Walton Goggins’ Mulholland Distilling is a cinematic ode to Los Angeles. Its signature whiskey, crafted with grit and glamour, mirrors the actor’s layered performances on-screen.
Rick Hatchett doesn’t say much when he drinks. In The White Lotus Season 3, as the sky over Thailand softens to bruised pink and secrets spill like Campari, Walton Goggins’ character leans into the low hum of Bangkok, nursing a whiskey as he contemplates the life-changing decisions that lay ahead. It’s easy to imagine what’s in his glass — something complex, unpolished in the right places, and distinctly American. Something like the whiskey Goggins makes himself.
Off-screen, Goggins is more than an Emmy-nominated actor with a penchant for Southern Gothic swagger. He is also one-half of the duo behind Mulholland Distilling, a Los Angeles-based spirits label that — like the characters he plays — avoids easy categorization. Founded with cinematographer Matthew Alper, the brand has built a following not just for its crisp vodka or herbaceous gin, but for its American whiskey: a 100-proof, corn-heavy pour that refuses to fade into the background.
“It’s telling the story of our love for Los Angeles,” Goggins says in a video for Variety. For Mulholland, that meant crafting something that spoke to grit as much as glamour. The whiskey, distilled in Indiana, aged in Kentucky, and finished in Downey, California, is anchored by a mash bill of 94 percent corn, with rye and malted barley filling out the structure. It’s sweet but not cloying, with an edge that cuts through the nostalgia.

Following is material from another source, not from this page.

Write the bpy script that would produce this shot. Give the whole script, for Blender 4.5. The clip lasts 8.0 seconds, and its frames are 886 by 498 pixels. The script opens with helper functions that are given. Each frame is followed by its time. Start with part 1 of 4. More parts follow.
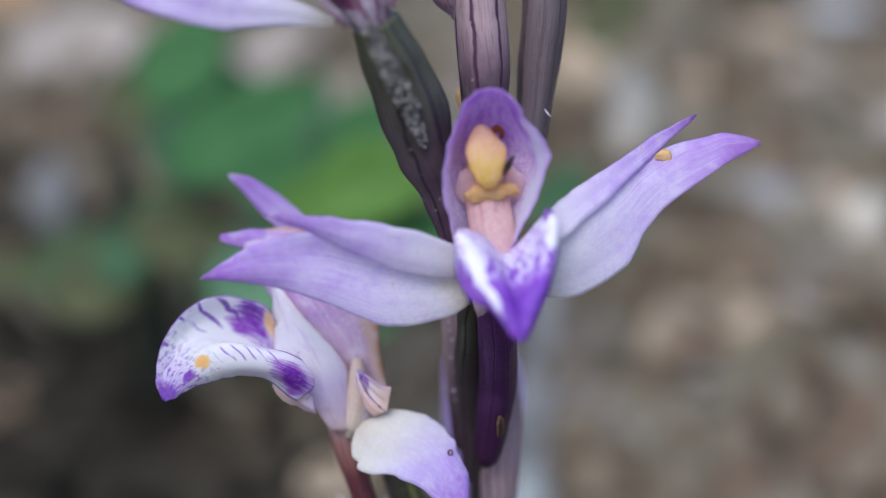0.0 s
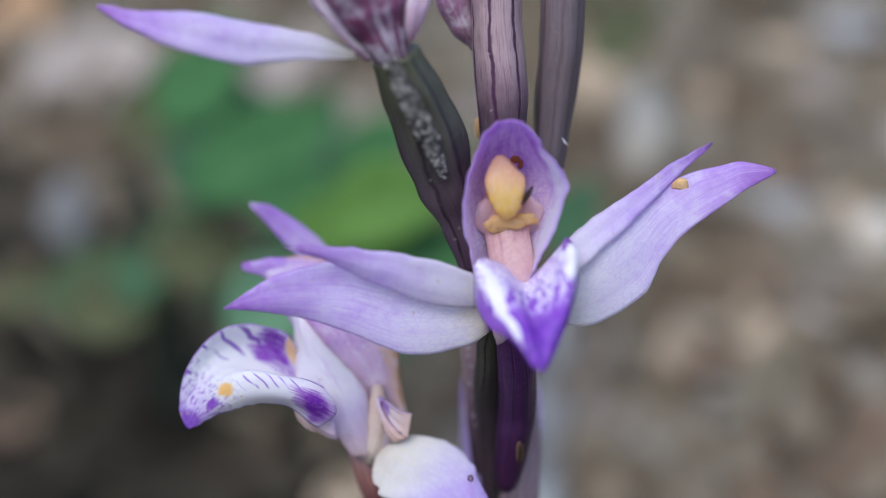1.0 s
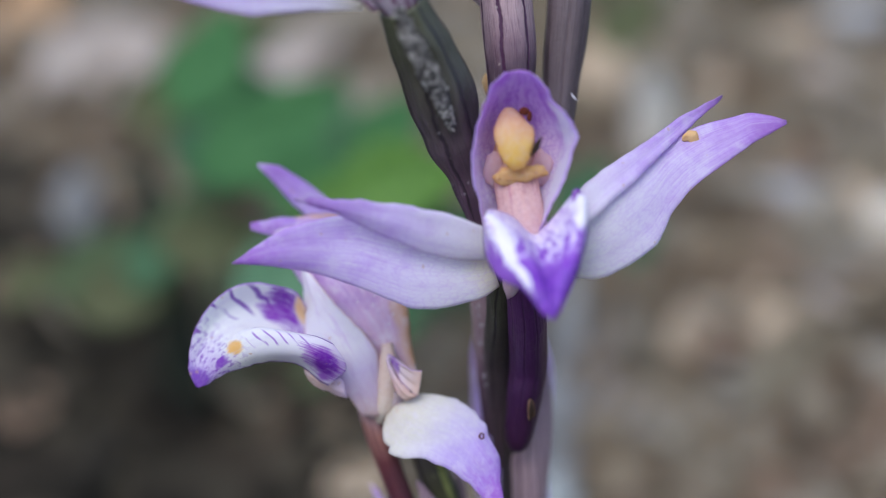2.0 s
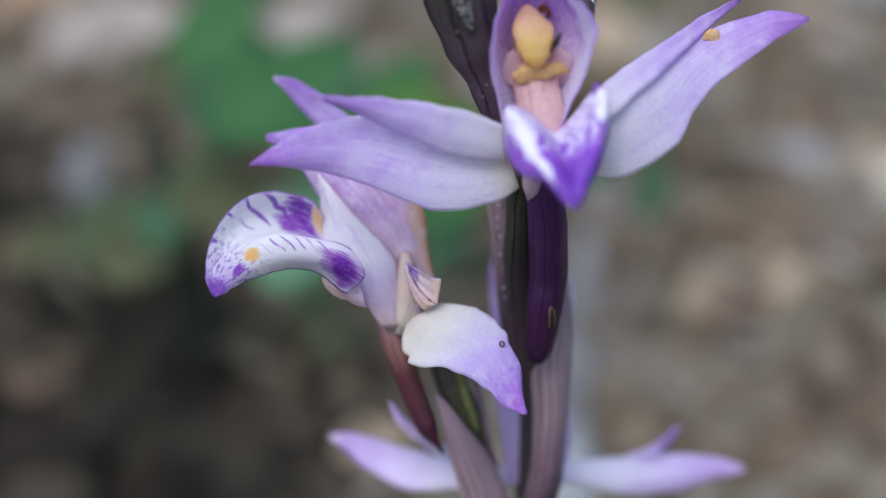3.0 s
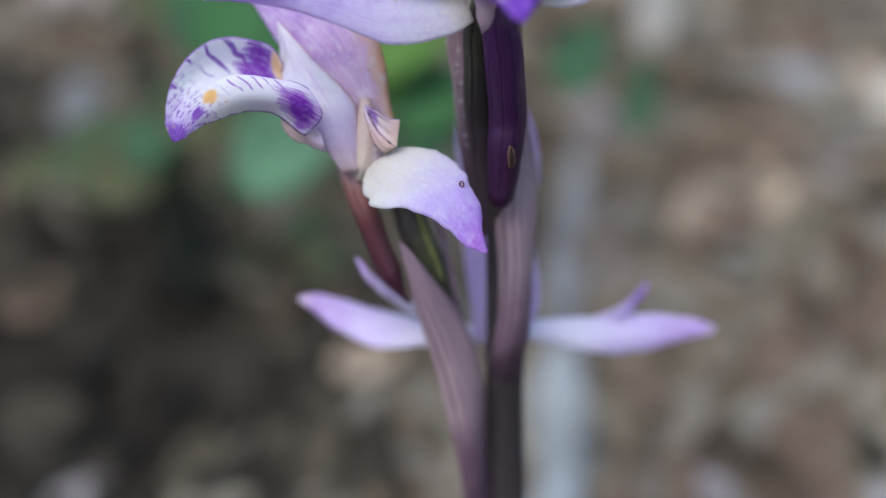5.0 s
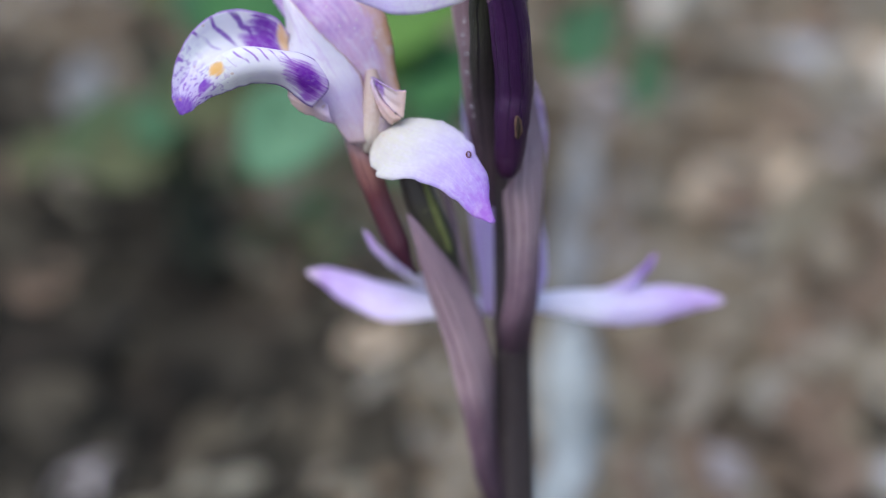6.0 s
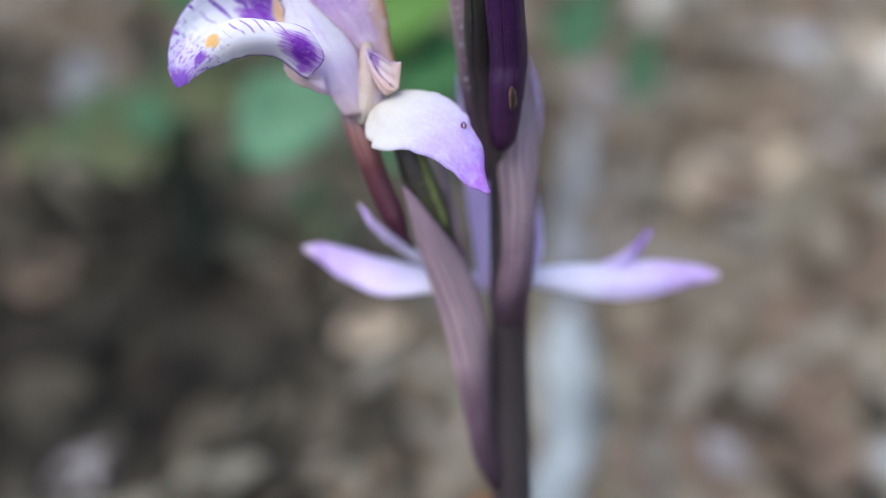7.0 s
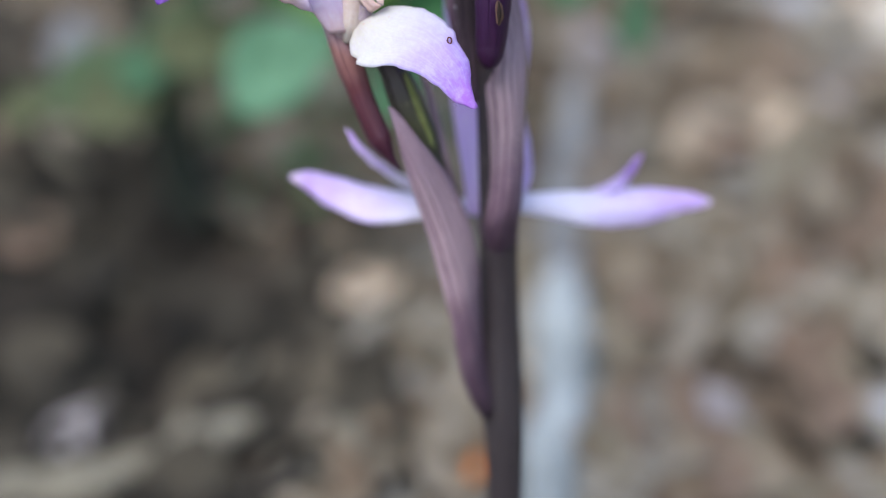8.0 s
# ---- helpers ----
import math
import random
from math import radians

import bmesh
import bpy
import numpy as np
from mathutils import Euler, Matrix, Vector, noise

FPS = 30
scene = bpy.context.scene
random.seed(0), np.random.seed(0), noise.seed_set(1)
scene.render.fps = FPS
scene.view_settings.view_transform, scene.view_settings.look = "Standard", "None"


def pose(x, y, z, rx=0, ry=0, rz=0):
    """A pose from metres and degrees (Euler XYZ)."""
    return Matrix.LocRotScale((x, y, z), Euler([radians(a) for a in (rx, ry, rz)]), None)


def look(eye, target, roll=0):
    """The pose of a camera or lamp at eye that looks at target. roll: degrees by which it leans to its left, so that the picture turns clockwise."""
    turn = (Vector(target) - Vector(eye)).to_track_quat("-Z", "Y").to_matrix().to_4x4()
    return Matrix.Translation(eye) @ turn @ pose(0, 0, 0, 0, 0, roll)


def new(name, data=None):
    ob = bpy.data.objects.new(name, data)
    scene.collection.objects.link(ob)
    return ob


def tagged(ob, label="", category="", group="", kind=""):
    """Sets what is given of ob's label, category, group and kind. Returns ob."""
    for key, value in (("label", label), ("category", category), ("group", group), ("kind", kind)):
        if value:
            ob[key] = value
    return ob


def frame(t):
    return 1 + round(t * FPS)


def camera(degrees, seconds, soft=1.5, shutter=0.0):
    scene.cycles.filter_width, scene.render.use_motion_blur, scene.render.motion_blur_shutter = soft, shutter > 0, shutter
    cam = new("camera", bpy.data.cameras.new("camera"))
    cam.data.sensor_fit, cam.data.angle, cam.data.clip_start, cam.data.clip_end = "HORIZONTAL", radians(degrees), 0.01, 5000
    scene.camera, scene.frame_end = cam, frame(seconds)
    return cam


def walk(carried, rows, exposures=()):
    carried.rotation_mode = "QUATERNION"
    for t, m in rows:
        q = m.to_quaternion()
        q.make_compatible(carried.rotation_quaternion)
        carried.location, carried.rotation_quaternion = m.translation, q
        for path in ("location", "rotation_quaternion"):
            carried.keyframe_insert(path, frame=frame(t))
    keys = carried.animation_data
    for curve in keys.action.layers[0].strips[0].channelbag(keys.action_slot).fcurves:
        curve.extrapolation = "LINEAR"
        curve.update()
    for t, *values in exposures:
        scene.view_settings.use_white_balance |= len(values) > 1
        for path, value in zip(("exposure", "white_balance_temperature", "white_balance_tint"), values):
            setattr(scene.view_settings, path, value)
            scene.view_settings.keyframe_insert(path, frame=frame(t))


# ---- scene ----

The taste is unmistakably bold — vanilla and maple up front, rounded by oak and a subtle finish of spice. It’s the kind of whiskey that plays well in a cocktail but also stands confidently alone. Bartenders from Silver Lake to the Sunset Strip have used it as a backbone for reinventions of old fashioneds and highballs, while Goggins himself has said he prefers it neat, especially when in conversation with friends or winding down after a long shoot.
In many ways, the spirit is a character study. It’s layered, unpredictable, and brimming with contradictions — sweet and spicy, smooth yet robust. Much like Goggins, who oscillates between roles with disarming ease, Mulholland’s whiskey defies a single reading. Flavor-wise, it has been described as “a Tarantino film,” by Thrillist. “There’s so much going on all at once: dried fruit, butterscotch candy, hay and sweet corn.”
The brand is not attempting to mimic the established greats from Kentucky or Tennessee. Instead, Mulholland leans into its California roots. The simplistic, understated label is more Coachella than country club. The distillery’s private lounge in the Arts District — The Mulholland Room — is equally cinematic: Persian rugs, sculptural lighting, a bar lined with vintage Thonet stools. It’s the sort of place where you might spot a director storyboarding a pitch or a poet scribbling lines onto a cocktail napkin. That intentional curation, equal parts speakeasy and salon, is at the heart of what Goggins and Alper are building.
Goggins likens himself a storyteller more than an actor, and there’s an element of storytelling in Mulholland. It’s a line that might sound lofty if it weren’t so plainly true. The whiskey, like the people behind it, is designed for moments of reflection, for dialogue, for scenes both real and imagined.

When Goggins steps into a role like Rick Hatchett — a man who seems to have built a life on secrets and second chances — the whiskey in his hand becomes more than a prop. It’s a subtle tether to his world off-camera. The two blend seamlessly: the performer and the distiller, each crafting something memorable, layered, and worth sipping slowly.
Mulholland’s rise has also coincided with a broader cultural shift around what defines American whiskey. For decades, the category has been dominated by heritage brands and traditionalists, most hailing from the South. But a wave of younger distillers — particularly on the West Coast — is rewriting the rules. California ranks as one of the fastest-growing regions for innovation and experimentation in the category, with more than 245 craft distillers.
Mulholland is not alone in this renaissance. San Francisco’s St. George Spirits, Sonoma’s Spirit Works, Paso Robles’ Calwise, and fellow LA distillery Greenbar are all pushing boundaries with terroir-driven mash bills and nontraditional barrel aging. But what sets Mulholland apart is its cinematic sensibility — less farm-to-bottle, more film-to-bottle. It’s whiskey written in script form.
For those watching Goggins’ characters sip in silence on-screen, there’s an added pleasure in knowing the spirit might not be entirely fictional. Whether it’s Rick Hatchett brooding over a past he can’t rewrite or Goggins himself decompressing after a shoot, the drink in hand holds weight. It signals a pause, an intention, a line not yet delivered, just the whiskey, the story, and the city that shaped them both.